When I spoke at a recent convention, lawyers who are CPAs at first did not respond to my speech, but within a few days, several called me to tell me about these 8886 problems. Many did not want to admit that they got their clients in trouble with the IRS. When that happens, the result is usually a lawsuit.

It is not hard to file under IRS 6707A, although most salespeople tell their clients that they don’t have to do it. Most of those salespeople later get sued by their clients. To file at a later date is very difficult. The two people who did this properly told me it sometimes takes over 20 hours to get the forms right. The accountants and lawyers without experience usually tell me it did not take them long to do the forms. That is too bad for their clients.

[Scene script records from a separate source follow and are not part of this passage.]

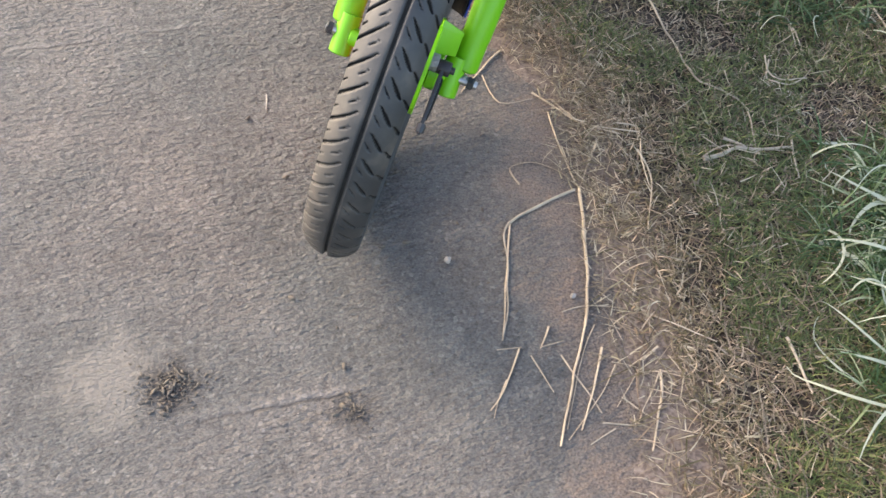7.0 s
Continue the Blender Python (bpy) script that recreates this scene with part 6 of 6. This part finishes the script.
straw([(0.371, 0.639), (0.412, 0.637), (0.415, 0.605)], 0.0020)
straw([(0.340, 0.578), (0.327, 0.485)], 0.0026)
straw([(0.207, 0.782), (0.200, 0.726), (0.190, 0.704)], 0.0018)
straw([(0.177, 0.922), (0.200, 0.891), (0.200, 0.853)], 0.0018)
straw([(0.547, 1.582), (0.519, 1.492), (0.465, 1.410)], 0.0022)
straw([(0.563, 1.434), (0.487, 1.389)], 0.0026)
straw([(0.449, 1.327), (0.459, 1.238), (0.466, 1.165), (0.444, 1.092)], 0.0020)
straw([(0.250, 1.009), (0.371, 1.034)], 0.0018)
straw([(0.829, 1.536), (0.798, 1.483)], 0.0045)
straw([(0.864, 1.508), (0.899, 1.485), (0.928, 1.475)], 0.0032)
straw([(0.653, 0.922), (0.661, 0.878), (0.688, 0.864), (0.740, 0.883)], 0.0020)
straw([(0.658, 1.401), (0.702, 1.360)], 0.0022)
straw([(0.544, 1.362), (0.593, 1.347)], 0.0024)
straw([(0.318, 1.280), (0.304, 1.199)], 0.0024)
straw([(0.913, 1.636), (0.880, 1.545)], 0.0022)
straw([(0.698, 1.567), (0.654, 1.464)], 0.0022)
straw([(0.548, 1.073), (0.549, 1.019)], 0.0018)
straw([(0.709, 1.037), (0.719, 0.976)], 0.0018)
straw([(0.242, 0.674), (0.317, 0.626), (0.381, 0.612)], 0.0020)
straw([(0.245, 1.859), (0.339, 1.699), (0.432, 1.548)], 0.0042)
straw([(0.334, 1.645), (0.373, 1.521)], 0.0036)
straw([(0.875, 2.258), (0.893, 2.077), (0.963, 1.865)], 0.0040)
straw([(0.138, 1.182), (0.283, 1.204), (0.420, 1.257)], 0.0030)
straw([(0.540, 1.570), (0.504, 1.454), (0.457, 1.380)], 0.0026)
straw([(0.243, 1.010), (0.338, 1.035)], 0.0024)
straw([(0.265, 0.602), (0.376, 0.599)], 0.0020)
straw([(0.271, 0.869), (0.189, 0.907)], 0.0020)
straw([(0.310, 1.100), (0.205, 1.178)], 0.0020)
straw([(0.933, 2.202), (1.091, 2.226), (1.248, 2.295)], 0.0030)
straw([(0.416, 1.536), (0.488, 1.392), (0.554, 1.627)], 0.0020)
straw([(-0.047, 1.465), (0.075, 1.286)], 0.0020)
straw([(0.869, 1.217), (0.969, 0.984)], 0.0022)
straw([(0.692, 0.245), (0.732, 0.154)], 0.0026)
straw([(0.335, 3.246), (0.467, 3.085), (0.592, 2.961)], 0.0055, lift=0.012)
straw([(0.640, 2.967), (0.722, 2.915), (0.792, 2.813)], 0.0050, lift=0.012)
straw([(0.855, 2.974), (0.950, 2.955), (1.051, 2.965)], 0.0050, lift=0.012)
straw([(0.420, 3.020), (0.560, 2.900), (0.700, 2.850)], 0.0040, lift=0.012)
straw([(0.293, 1.520), (0.376, 1.473), (0.458, 1.468), (0.531, 1.468), (0.626, 1.446), (0.689, 1.347)], 0.0030, TWIG, "twig", "thin dark twig lying on the grass", 0.022)
straw([(-0.996, 1.504), (-0.926, 1.434), (-0.876, 1.395)], 0.0012, TWIG, "twig", "thin curved twig on the asphalt")
straw([(-0.281, 0.514), (-0.271, 0.480)], 0.0020, DUST, "straw", "short straw scrap on the asphalt")


def stone(x, y, size, seed, label, mat=DUST):
    rng = random.Random(seed)
    bm = bmesh.new()
    bmesh.ops.create_icosphere(bm, subdivisions=2, radius=size)
    for v in bm.verts:
        k = 1 + 0.75 * noise.noise(v.co * (1.1 / size) + Vector((seed, 0, 0)))
        v.co = Vector((v.co.x * k, v.co.y * k * 0.85, v.co.z * k * 0.7))
    low = min(v.co.z for v in bm.verts)
    for v in bm.verts:
        v.co.z -= low + size * 0.1
    me = bpy.data.meshes.new("pebble")
    bm.to_mesh(me)
    bm.free()
    me.materials.append(mat)
    ob = tagged(new("pebble", me), label, "pebble", "loose pebbles")
    ob.location = (x, y, 0)
    ob.rotation_euler = (0, 0, rng.uniform(0, 6))


stone(0.128, 0.248, 0.0065, 3, "small pale pebble on the asphalt")
for x, y, size, seed in ((-1.259, 1.965, 0.008, 11), (-0.883, 1.709, 0.007, 12), (-0.754, 0.760, 0.005, 13), (-0.47, 0.80, 0.005, 14)):
    stone(x, y, size, seed, "small dark pebble on the asphalt", DEBRIS)
stone(-1.07, 1.862, 0.009, 15, "flat pale pebble on the asphalt")
stone(0.345, 0.238, 0.0055, 5, "small grey pebble at the road's edge")



def debris(x, y, radius, count, seed):
    """Small dark clods and chaff dropped on the asphalt."""
    rng = random.Random(seed)
    shapes = []
    for k in range(count):
        r, a = radius * abs(rng.gauss(0, 0.6)), rng.uniform(0, 6.28)
        s = rng.uniform(0.0008, 0.003) * (2.2 if k % 9 == 0 else 1.0)
        c = Vector((r * math.cos(a), 0.8 * r * math.sin(a), s * 0.5))
        d = Vector((rng.uniform(-1, 1), rng.uniform(-1, 1), rng.uniform(0, 0.3))).normalized()
        shapes.append(tube([c - d * s, c, c + d * s * 1.2], [s * 0.3, s * 0.7, s * 0.2], 5, flat=0.5))
    ob = thing("debris", joined(*shapes), DEBRIS, "scatter of dark clods and chaff on the asphalt", "debris", kind="stuff", sharp=180)
    ob.location = (x, y, 0.0)


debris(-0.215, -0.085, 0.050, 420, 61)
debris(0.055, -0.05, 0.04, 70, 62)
debris(-0.05, 0.42, 0.45, 200, 63)
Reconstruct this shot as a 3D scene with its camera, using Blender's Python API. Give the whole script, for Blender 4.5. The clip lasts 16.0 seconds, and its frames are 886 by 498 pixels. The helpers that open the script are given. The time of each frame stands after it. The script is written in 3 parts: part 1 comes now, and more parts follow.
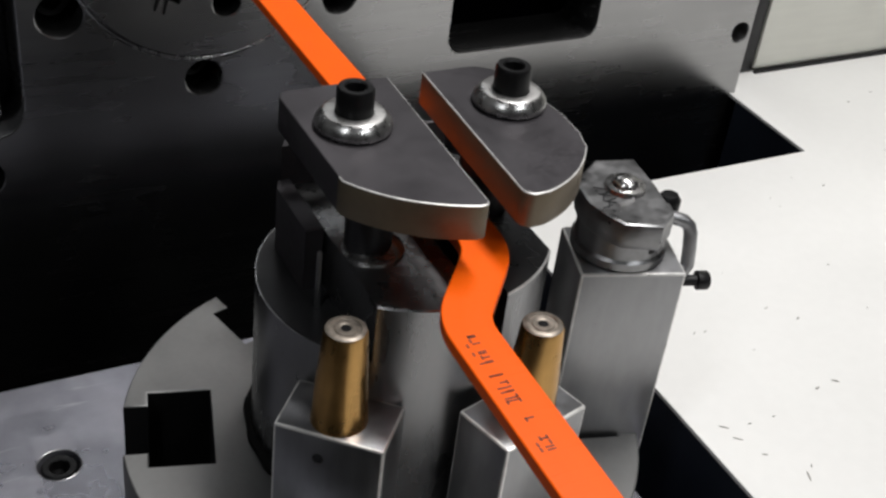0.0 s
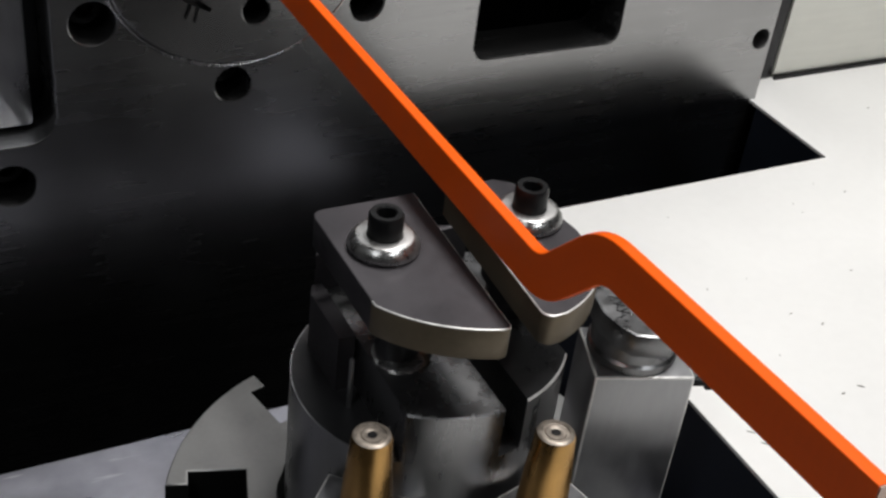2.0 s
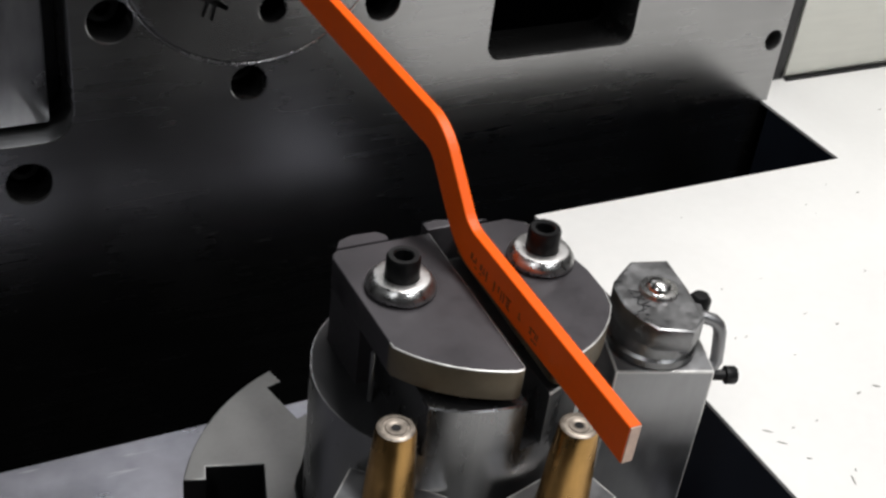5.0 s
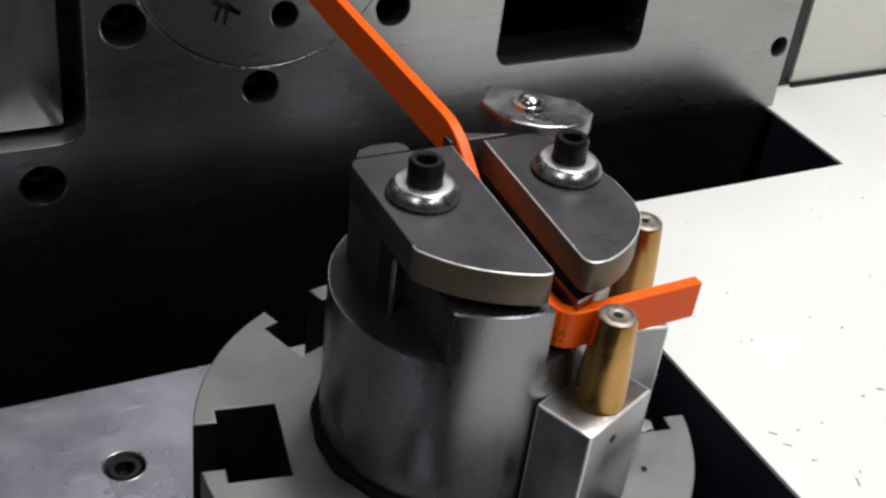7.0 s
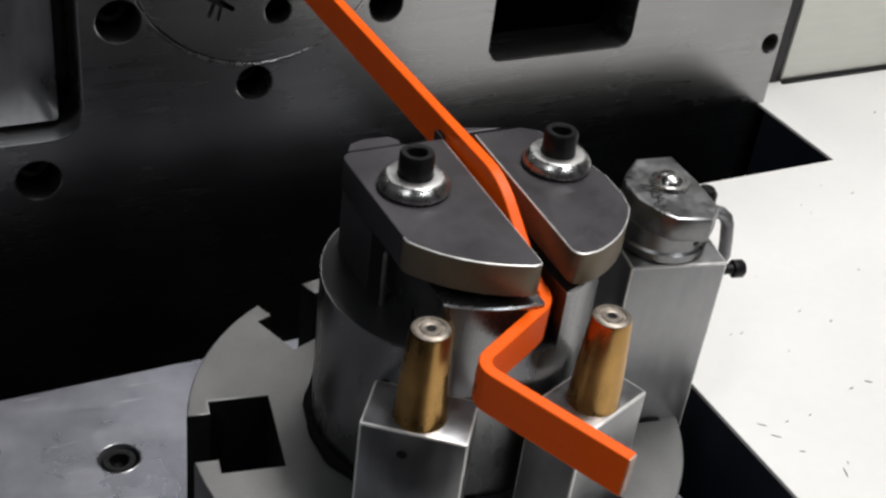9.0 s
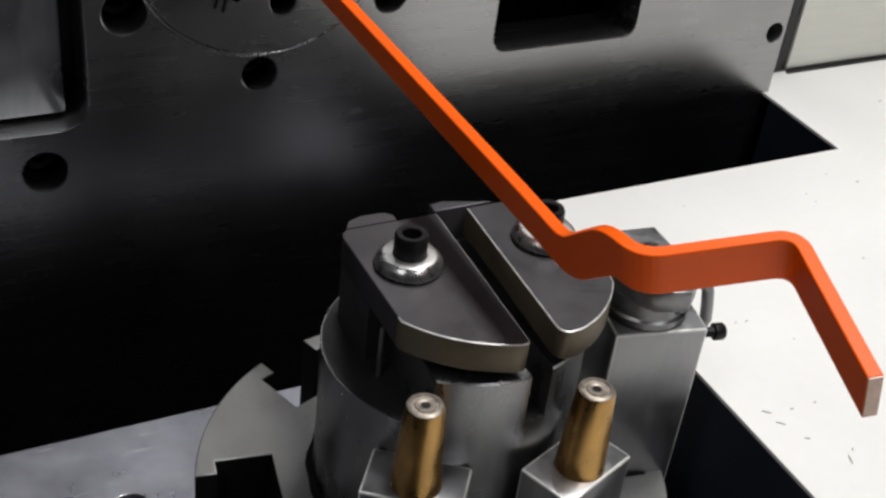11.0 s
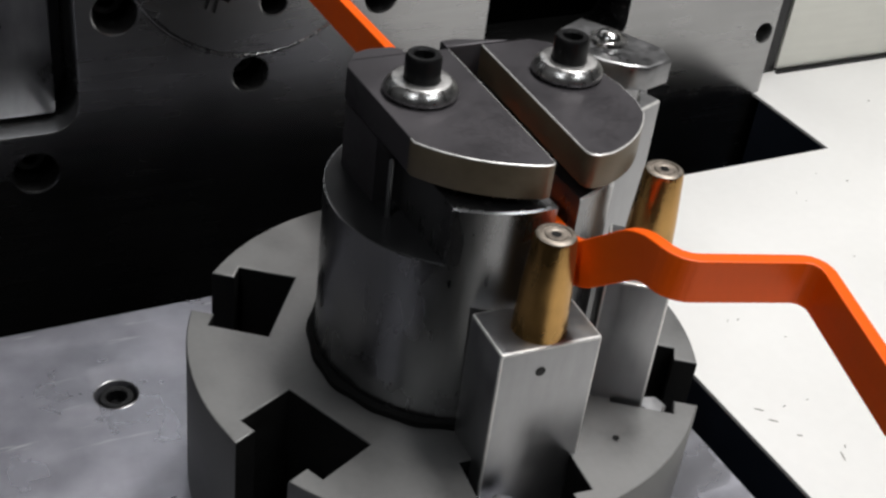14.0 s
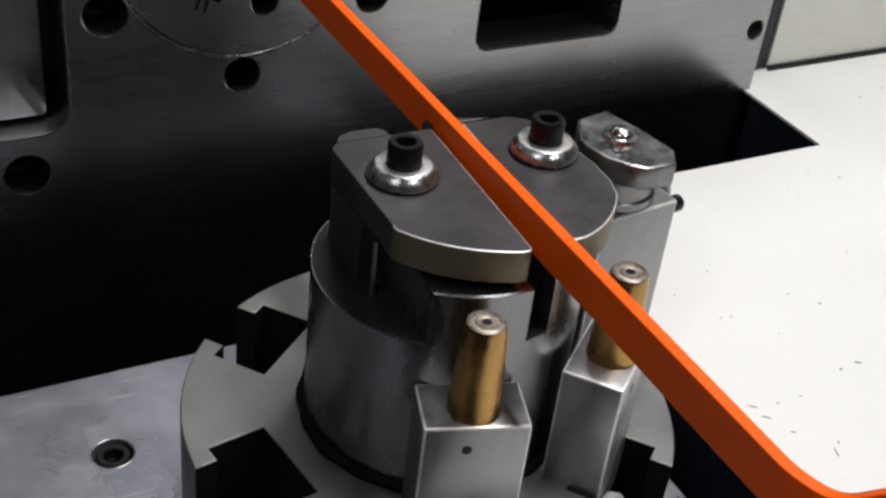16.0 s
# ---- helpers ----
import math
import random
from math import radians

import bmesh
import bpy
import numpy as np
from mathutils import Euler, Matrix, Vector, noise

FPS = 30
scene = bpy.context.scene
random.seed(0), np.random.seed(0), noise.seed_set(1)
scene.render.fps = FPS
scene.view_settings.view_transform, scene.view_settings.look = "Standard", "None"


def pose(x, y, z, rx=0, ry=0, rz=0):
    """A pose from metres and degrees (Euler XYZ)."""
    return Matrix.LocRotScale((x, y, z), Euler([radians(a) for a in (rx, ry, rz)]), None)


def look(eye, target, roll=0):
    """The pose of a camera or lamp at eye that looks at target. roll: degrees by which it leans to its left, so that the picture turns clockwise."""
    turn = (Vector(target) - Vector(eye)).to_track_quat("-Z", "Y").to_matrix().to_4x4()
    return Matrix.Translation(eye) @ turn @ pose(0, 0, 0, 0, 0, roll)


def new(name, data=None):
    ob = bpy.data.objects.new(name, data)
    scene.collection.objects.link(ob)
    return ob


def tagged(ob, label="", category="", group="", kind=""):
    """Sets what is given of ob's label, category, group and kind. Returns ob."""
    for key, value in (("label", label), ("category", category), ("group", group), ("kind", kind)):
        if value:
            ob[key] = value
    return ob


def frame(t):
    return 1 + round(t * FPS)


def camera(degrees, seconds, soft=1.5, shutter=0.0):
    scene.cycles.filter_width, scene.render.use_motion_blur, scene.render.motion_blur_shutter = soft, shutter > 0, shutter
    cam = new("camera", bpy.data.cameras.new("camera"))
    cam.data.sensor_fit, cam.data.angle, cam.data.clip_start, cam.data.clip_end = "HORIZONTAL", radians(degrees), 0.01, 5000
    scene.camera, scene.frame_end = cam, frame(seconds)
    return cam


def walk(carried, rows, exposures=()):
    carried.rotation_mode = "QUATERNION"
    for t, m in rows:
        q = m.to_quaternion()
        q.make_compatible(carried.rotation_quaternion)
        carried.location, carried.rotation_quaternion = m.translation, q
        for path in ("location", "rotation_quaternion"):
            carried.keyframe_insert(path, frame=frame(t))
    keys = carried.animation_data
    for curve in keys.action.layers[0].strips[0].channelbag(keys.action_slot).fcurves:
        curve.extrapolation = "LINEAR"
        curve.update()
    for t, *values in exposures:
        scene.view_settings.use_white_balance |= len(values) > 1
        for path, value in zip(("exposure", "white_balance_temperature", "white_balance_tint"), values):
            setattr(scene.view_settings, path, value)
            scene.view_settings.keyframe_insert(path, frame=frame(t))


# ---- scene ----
cam = camera(39.2, 16.0, soft=2.6)
PATH = [
    (0, -0.2245, -0.4125, 0.3930, 55.009, -6.089, -26.567),
    (0.5, -0.2283, -0.4112, 0.3944, 55.277, -5.973, -26.514),
    (1, -0.2342, -0.4113, 0.3965, 55.386, -5.434, -26.325),
    (1.5, -0.2389, -0.4116, 0.3967, 55.172, -5.938, -26.673),
    (2, -0.2405, -0.4094, 0.3970, 55.105, -6.022, -26.371),
    (2.5, -0.2409, -0.4056, 0.3984, 54.959, -5.715, -26.242),
    (3, -0.2417, -0.4022, 0.3991, 55.075, -5.286, -25.623),
    (5.5, -0.2520, -0.4092, 0.3938, 55.186, -6.273, -26.303),
    (6, -0.2537, -0.4102, 0.3954, 54.982, -6.036, -26.048),
    (6.5, -0.2558, -0.4117, 0.3969, 55.340, -6.046, -25.923),
    (7, -0.2570, -0.4133, 0.3975, 55.461, -6.259, -25.958),
    (7.5, -0.2572, -0.4152, 0.3978, 55.329, -6.154, -25.959),
    (8, -0.2567, -0.4178, 0.3979, 55.292, -6.106, -26.258),
    (8.5, -0.2570, -0.4203, 0.3979, 55.574, -6.081, -26.381),
    (9, -0.2581, -0.4214, 0.3981, 55.496, -6.333, -26.111),
    (9.5, -0.2591, -0.4218, 0.3988, 55.362, -6.114, -26.091),
    (12, -0.2588, -0.4268, 0.3959, 55.137, -5.963, -25.974),
    (12.5, -0.2590, -0.4267, 0.3948, 55.380, -6.111, -26.280),
    (13, -0.2592, -0.4269, 0.3944, 55.455, -5.966, -26.427),
    (13.5, -0.2603, -0.4266, 0.3942, 55.375, -6.033, -26.499),
    (14, -0.2616, -0.4260, 0.3945, 55.466, -6.088, -26.559),
    (14.5, -0.2626, -0.4256, 0.3951, 55.312, -5.920, -26.656),
    (15, -0.2630, -0.4253, 0.3953, 55.556, -5.747, -26.615),
    (15.5, -0.2620, -0.4257, 0.3947, 55.409, -5.817, -26.888),
    (16, -0.2605, -0.4264, 0.3945, 55.482, -5.883, -27.006),
]
walk(cam, [(t, pose(x, y, z, rx, ry, rz)) for t, x, y, z, rx, ry, rz in PATH],
     exposures=[(0, -0.14), (1.5, -0.11), (2.5, -0.06), (5.5, 0.03), (7.5, 0.02), (9.0, -0.07), (16, -0.08)])

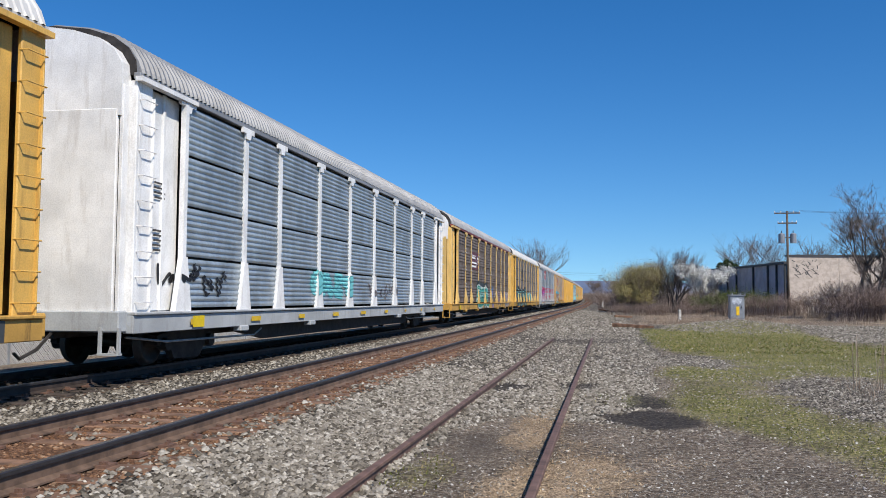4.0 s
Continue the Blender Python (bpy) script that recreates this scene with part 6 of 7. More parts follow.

Accountants and salesmen also get fined under IRS 6707A. Their fine is a minimum of $100,000 for being what the IRS calls a “material advisor.” Their forms are easy to do and can be completed in about two hours.

The fine under 6707A is for every year the business owner is in the plan. Even if the person did not contribute in some years, they still are fined for those years. Even if the business owner got out of the plan, they still get fined. In addition, if they do not properly file under 6707A, there is no statute of limitations. I have received phone calls in 2013 from people who were fined under 6707A for plans dating back to 2006. Many of these people were already audited and fined for their contributions to the 419, 412i and other plans.

This is a bad situation that many accountants and tax lawyers are unaware of and do not believe the IRS could be doing this. Believe it. Worst of all, the IRS says the fine cannot be appealed.